Given exercise — Extract from the listing each line in which the word "with" appears.

Collected material —
* * * * *
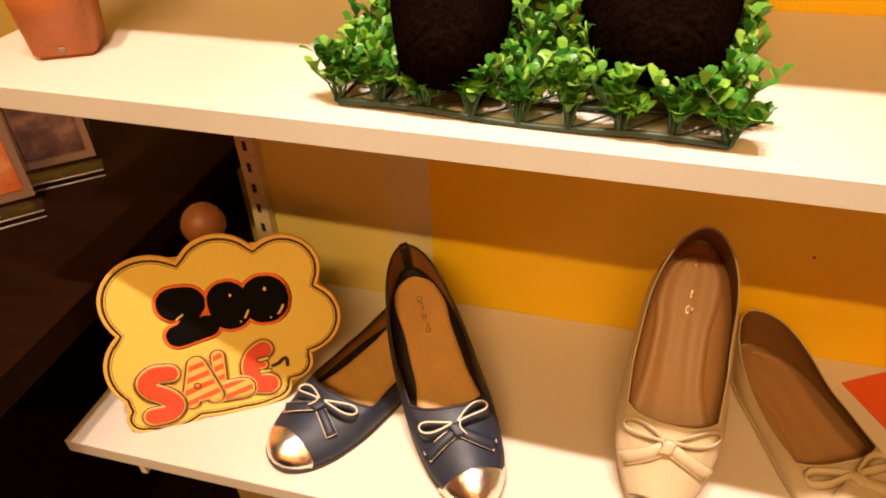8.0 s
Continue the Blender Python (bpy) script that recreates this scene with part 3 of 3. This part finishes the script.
def photo_frame(m, w, h, card, picture, label):
    """Clear acrylic block frame with a bordered picture, leaning back on its base block."""
    fr = empty("photo_frame", m, label, "photo frame", "clear photo frames")
    clear_part("base_block", box(bmesh.new(), -w / 2 - 0.004, w / 2 + 0.004, -0.012, 0.020, 0, 0.008, 0.001, 2), fr, "clear acrylic base block", M_CLEAR)
    # two tubes paint the light lines on the base block's front edges
    for y, z in ((-0.0125, 0.0012), (-0.0118, 0.0082)):
        part("edge_glint", tube(bmesh.new(), [(-w / 2 - 0.003, y, z), (w / 2 + 0.003, y, z)], 0.0009, 6), M_PALEGLINT, fr, "thin pale tube standing in for light caught in the clear edge")
    lean = pose(0, 0, 0.0082, -8, 0, 0)
    bm = box(bmesh.new(), -w / 2 - 0.004, w / 2 + 0.004, 0.004, 0.007, 0, h, 0.0008, 2)
    bmesh.ops.transform(bm, matrix=lean, verts=bm.verts[:])
    clear_part("back_plate", bm, fr, "", M_CLEAR)
    bm = box(bmesh.new(), -w / 2, w / 2, 0.0016, 0.0024, 0.012, h - 0.004)
    bmesh.ops.transform(bm, matrix=lean, verts=bm.verts[:])
    cd = part("card", bm, card, fr, "pale bordered card", False)
    bm = box(bmesh.new(), -w / 2 + 0.008, w / 2 - 0.008, 0.0008, 0.0014, 0.022, h - 0.012)
    bmesh.ops.transform(bm, matrix=lean, verts=bm.verts[:])
    part("picture", bm, picture, cd, "faded blurred picture", False)


def blurred_picture(name, a, b, c):
    m, n, l, bs = nodes_of(name)
    tc, tx, rp = n.new("ShaderNodeTexCoord"), n.new("ShaderNodeTexNoise"), n.new("ShaderNodeValToRGB")
    tx.inputs["Scale"].default_value, tx.inputs["Detail"].default_value = 45, 3
    e = rp.color_ramp.elements
    e[0].position, e[0].color, e[1].position, e[1].color = 0.35, (*a, 1), 0.68, (*b, 1)
    mid = e.new(0.52)
    mid.color = (*c, 1)
    l.new(tc.outputs["Object"], tx.inputs["Vector"])
    l.new(tx.outputs["Fac"], rp.inputs["Fac"])
    l.new(rp.outputs["Color"], bs.inputs["Base Color"])
    bs.inputs["Roughness"].default_value = 0.5
    return m


M_KNOB = surface("turned_wood", (0.26, 0.10, 0.038), 0.45, grain=90, vary=0.12, stretch=(1, 1, 5))
M_PIC1 = blurred_picture("orange_picture", (0.45, 0.10, 0.03), (0.60, 0.30, 0.12), (0.50, 0.16, 0.05))
M_PIC2 = blurred_picture("plum_picture", (0.07, 0.03, 0.025), (0.26, 0.14, 0.10), (0.14, 0.07, 0.06))
M_CARD1 = surface("pink_card", (0.22, 0.13, 0.085), 0.6, vary=0.06)
upright()
dark_unit()
wooden_post()
photo_frame(pose(-0.420, 0.410, 0.834, 0, 0, 40), 0.080, 0.105, M_CARD1, M_PIC2, "clear acrylic photo frame with a dark plum picture")
photo_frame(pose(-0.427, 0.322, 0.834, 0, 0, 44), 0.080, 0.105, M_CARD1, M_PIC1, "clear acrylic photo frame with an orange picture")

# ---- below the shelf ----
M_BOXBLACK = surface("black_box_card", (0.006, 0.0042, 0.0034), 0.55, spec=0.2, grain=200, vary=0.2, bump=0.05)
M_BOXBEIGE = blurred_picture("ornate_box_card", (0.05, 0.03, 0.02), (0.32, 0.20, 0.10), (0.26, 0.16, 0.08))
M_WHITEINK = surface("white_print", (0.36, 0.32, 0.27), 0.5)


def carton(x0, x1, y0, z1, mat, label):
    c = empty("shoe_box", pose(x0, y0, FLOOR), label, "box", "boxes under the shelf")
    part("body", box(bmesh.new(), 0, x1 - x0, 0.002, 0.175, 0, z1 - FLOOR - 0.05, 0.002, 2), mat, c, smooth=False)
    part("lid", box(bmesh.new(), -0.001, x1 - x0 + 0.001, 0, 0.177, z1 - FLOOR - 0.05, z1 - FLOOR, 0.002, 2), mat, c, smooth=False)
    return c


b1 = carton(-0.018, 0.1015, 0.094, 0.52, M_BOXBLACK, "tall black card box with pale printed mark")
carton(0.107, 0.317, 0.128, 0.52, M_BOXBLACK, "wide black card box standing on the floor")
carton(0.321, 0.510, 0.128, 0.52, M_BOXBEIGE, "beige card box with a dark ornament")
# the mark on the black box's lid: plain wedge and block shapes
for y0, wide, pts in ((0.208, 0.60, ((0.0, 0.0), (0.004, 0.0), (0.036, 0.017), (0.036, 0.024), (0.0, 0.042), (0.0, 0.037), (0.012, 0.031), (0.012, 0.012), (0.016, 0.014), (0.016, 0.029), (0.030, 0.021), (0.004, 0.006))),
                      (0.181, 0.62, ((0.0, 0.0), (0.036, 0.0), (0.036, 0.016), (0.028, 0.024), (0.020, 0.018), (0.0, 0.034), (0.0, 0.027), (0.017, 0.011), (0.017, 0.006), (0.0, 0.006)))):
    bm = bmesh.new()
    f = bm.faces.new([bm.verts.new((0.072 - a * 0.62, y0 - 0.094 + b * wide, 0.52 - FLOOR + 0.0003)) for a, b in pts])
    r = bmesh.ops.extrude_face_region(bm, geom=[f])
    bmesh.ops.translate(bm, vec=(0, 0, 0.0003), verts=[v for v in r["geom"] if isinstance(v, bmesh.types.BMVert)])
    part("printed_mark", bm, M_WHITEINK, b1, smooth=False)

# ---- upper shelf: pot, leafy mat, dark shoes ----
M_TERRA = surface("terracotta_plastic", (0.47, 0.150, 0.036), 0.45, grain=260, vary=0.10, bump=0.15)
M_SOIL = surface("dark_soil", (0.03, 0.02, 0.012), 0.9, grain=150, vary=0.4, bump=0.6)
M_SUEDE = surface("black_suede", (0.005, 0.0022, 0.0015), 0.95, grain=330, vary=0.9, bump=1.0, spec=0.0, dist=0.0016)


def pot():
    p = empty("plant_pot", pose(-0.2155, 0.2835, S2, 0, 0, 26), "square tapered terracotta plant pot on the white shelf", "plant pot")

    def ring(h0, h1, z0, z1, inner=0.0):
        bm = bmesh.new()
        lo = [bm.verts.new((sx * h0, sy * h0, z0)) for sx, sy in ((-1, -1), (1, -1), (1, 1), (-1, 1))]
        hi = [bm.verts.new((sx * h1, sy * h1, z1)) for sx, sy in ((-1, -1), (1, -1), (1, 1), (-1, 1))]
        bm.faces.new(lo)
        bm.faces.new(hi)
        for i in range(4):
            bm.faces.new((lo[i], lo[(i + 1) % 4], hi[(i + 1) % 4], hi[i]))
        bmesh.ops.bevel(bm, geom=[e for e in bm.edges], offset=0.003, segments=3, affect="EDGES")
        return bm
    part("body", ring(0.0206, 0.0264, 0, 0.075), M_TERRA, p)
    part("rim", ring(0.0287, 0.0297, 0.0752, 0.09), M_TERRA, p)
    part("soil", ring(0.0245, 0.0245, 0.0865, 0.0915), M_SOIL, p)
    part("drain_notch", box(bmesh.new(), -0.003, 0.003, -0.0222, -0.0204, 0.004, 0.009, 0.001, 1), M_CARD1, p, "small pale notch at the foot", False)


def leaf_material():
    m, n, l, b = nodes_of("boxwood_leaf")
    g, rp, tc, tx, mx = n.new("ShaderNodeNewGeometry"), n.new("ShaderNodeValToRGB"), n.new("ShaderNodeTexCoord"), n.new("ShaderNodeTexNoise"), n.new("ShaderNodeMath")
    e = rp.color_ramp.elements
    e[0].color, e[1].color = (0.02, 0.125, 0.014, 1), (0.33, 0.58, 0.07, 1)
    mid = e.new(0.5)
    mid.color = (0.09, 0.32, 0.03, 1)
    tx.inputs["Scale"].default_value = 160
    mx.operation = "MULTIPLY_ADD"
    mx.inputs[1].default_value = 0.35
    l.new(tc.outputs["Object"], tx.inputs["Vector"])
    l.new(tx.outputs["Fac"], mx.inputs[0])
    sub = n.new("ShaderNodeMath")
    sub.operation = "SUBTRACT"
    sub.inputs[1].default_value = 0.17
    l.new(g.outputs["Random Per Island"], sub.inputs[0])
    l.new(sub.outputs["Value"], mx.inputs[2])
    l.new(mx.outputs["Value"], rp.inputs["Fac"])
    l.new(rp.outputs["Color"], b.inputs["Base Color"])
    b.inputs["Roughness"].default_value = 0.36
    tr, ms = n.new("ShaderNodeBsdfTranslucent"), n.new("ShaderNodeMixShader")
    l.new(rp.outputs["Color"], tr.inputs["Color"])
    ms.inputs["Fac"].default_value = 0.30
    l.new(b.outputs["BSDF"], ms.inputs[1])
    l.new(tr.outputs["BSDF"], ms.inputs[2])
    l.new(ms.outputs["Shader"], n["Material Output"].inputs["Surface"])
    return m


M_LEAF = leaf_material()
M_STEM = surface("green_plastic_stem", (0.025, 0.075, 0.018), 0.5, grain=200, vary=0.2)
M_GRID = surface("dark_green_plastic", (0.012, 0.032, 0.010), 0.5, grain=200, vary=0.2)


def leafy_mat():
    x0, y0, w, d = 0.012, 0.2315, 0.217, 0.165
    rng = random.Random(7)
    mat = empty("boxwood_mat", pose(x0, y0, S2, 0, 0, -3.3), "artificial boxwood leaf mat on a dark green plastic grid", "artificial plant")
    nx, ny = 9, 7
    bm = bmesh.new()

    def sag(x):
        return 0.0016 + 0.0016 * (1 + math.sin(x * 42))
    for j in range(ny):
        y = d * j / (ny - 1)
        tube(bm, [(w * i / 24, y, sag(w * i / 24)) for i in range(25)], 0.0022 if j == 0 else 0.0014, 5)
    for i in range(nx):
        x = w * i / (nx - 1)
        tube(bm, [(x, d * j / 12, sag(x)) for j in range(13)], 0.0012, 5)
        if i < nx - 1:
            for j in range(ny - 1):
                tube(bm, [(x, d * j / (ny - 1), sag(x)), (x + w / (nx - 1), d * (j + 1) / (ny - 1), sag(x + w / (nx - 1)))], 0.0008, 4)
    part("grid", bm, M_GRID, mat, "dark green plastic grid")
    stems, leaves = bmesh.new(), bmesh.new()

    def leaf(p, direction, size, up):
        t = direction.normalized()
        s = t.cross(up)
        s = s.normalized() if s.length > 1e-4 else Vector((1, 0, 0))
        n = s.cross(t)
        curl = rng.uniform(-0.10, 0.16)
        rows = []
        for k, wd, lift in ((0.0, 0.04, 0.0), (0.20, 0.15, 0.03), (0.45, 0.27, 0.06), (0.72, 0.34, 0.05), (0.92, 0.24, 0.0), (1.0, 0.10, -0.04)):
            c = p + t * size * k + n * size * (lift + curl * k * k)
            rows.append([leaves.verts.new(c - s * size * wd + n * size * 0.22 * wd), leaves.verts.new(c), leaves.verts.new(c + s * size * wd + n * size * 0.22 * wd)])
        for A, B in zip(rows, rows[1:]):
            for j in range(2):
                leaves.faces.new((A[j], A[j + 1], B[j + 1], B[j]))

    for i in range(nx):
        for j in range(ny):
            bx, by = w * i / (nx - 1), d * j / (ny - 1)
            for k in range(10):
                a = rng.uniform(0, 2 * math.pi)
                out = rng.uniform(0.003, 0.020)
                high = rng.uniform(0.016, 0.045) * (0.72 if j < 2 else 1.0)
                base = Vector((bx + 0.0015 * math.cos(a), by + 0.0015 * math.sin(a), 0.003))
                oy = out * math.sin(a) * 0.9
                tip = base + Vector((out * math.cos(a), abs(oy) * 0.6 if j == 0 else oy, high))
                mid = (base + tip) / 2 + Vector((-0.003 * math.cos(a), -0.003 * math.sin(a), 0.003))
                tube(stems, [base, mid, tip], 0.0008, 4)
                for q in (0.42, 0.62, 0.82, 1.0):
                    c = base.lerp(mid, q * 2) if q < 0.5 else mid.lerp(tip, q * 2 - 1)
                    b = rng.uniform(0, 2 * math.pi)
                    for side in ((0, math.pi) if q < 1 else (0, 2.1, 4.2)):
                        if rng.random() < 0.08:
                            continue
                        bb = b + side + rng.uniform(-0.3, 0.3)
                        dd = Vector((math.cos(bb), math.sin(bb), rng.uniform(0.5, 1.9)))
                        leaf(c, dd, rng.uniform(0.0075, 0.0112), Vector((0, 0, 1)))
    part("stem_mass", stems, M_STEM, mat)["kind"] = "stuff"
    part("foliage", leaves, M_LEAF, mat, "small glossy green leaves")["kind"] = "stuff"


pot()
leafy_mat()
BLACK = dict(form=FORM_PLAIN, leather=M_SUEDE, lining=M_SUEDE, insole=M_SUEDE, binding=M_SUEDE, sole_m=M_SUEDE, edge=M_SUEDE, cap=None, group="pair of black shoes", sole_in=0.006)
for x, y, turn, mir in ((0.079, 0.224, 14, 1), (0.190, 0.232, -3, -1)):
    ballet_flat(pose(x, y, S2 + (0.012 if turn > 0 else 0.019), 15, 0, turn) @ Matrix.Diagonal((0.98 if turn > 0 else 1.18, 0.9, 1.45, 1)), "black suede flat resting on the leafy mat", mirror=mir, **BLACK)

# ---- small things ----
M_REDCARD = surface("red_orange_card", (0.72, 0.10, 0.025), 0.55, grain=200, vary=0.06)
price = thing("price_card", box(bmesh.new(), 0, 0.10, -0.075, 0, 0, 0.0012, 0.0003, 1), M_REDCARD, "red-orange price card lying on the white shelf", "card")
price.matrix_world = pose(0.427, 0.417, S1 + 0.0002, 0, 0, 29)
for x, z in ((0.372, 0.825),):
    bm = lathe(bmesh.new(), [(0.0016, -0.0006), (0.0014, 0.0002), (0.0006, 0.0004)], 10)
    nail = thing("nail_head", bm, M_TAN, "tiny dark nail head in the yellow panel", "nail")
    nail.matrix_world = pose(x, WALL - 0.0003, z, 90, 0, 0)
clip = thing("shelf_clip", box(bmesh.new(), -0.0035, 0.0035, 0, 0.008, -0.012, 0, 0.001, 2), M_SHELF, "small pale clip below the shelf's front edge", "clip")
clip.matrix_world = pose(-0.2162, 0.1795, S1 - THICK - 0.0004)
* * * * *
Problem solution —
Continue the Blender Python (bpy) script that recreates this scene with part 3 of 3. This part finishes the script.
    """Clear acrylic block frame with a bordered picture, leaning back on its base block."""
photo_frame(pose(-0.420, 0.410, 0.834, 0, 0, 40), 0.080, 0.105, M_CARD1, M_PIC2, "clear acrylic photo frame with a dark plum picture")
photo_frame(pose(-0.427, 0.322, 0.834, 0, 0, 44), 0.080, 0.105, M_CARD1, M_PIC1, "clear acrylic photo frame with an orange picture")
b1 = carton(-0.018, 0.1015, 0.094, 0.52, M_BOXBLACK, "tall black card box with pale printed mark")
carton(0.321, 0.510, 0.128, 0.52, M_BOXBEIGE, "beige card box with a dark ornament")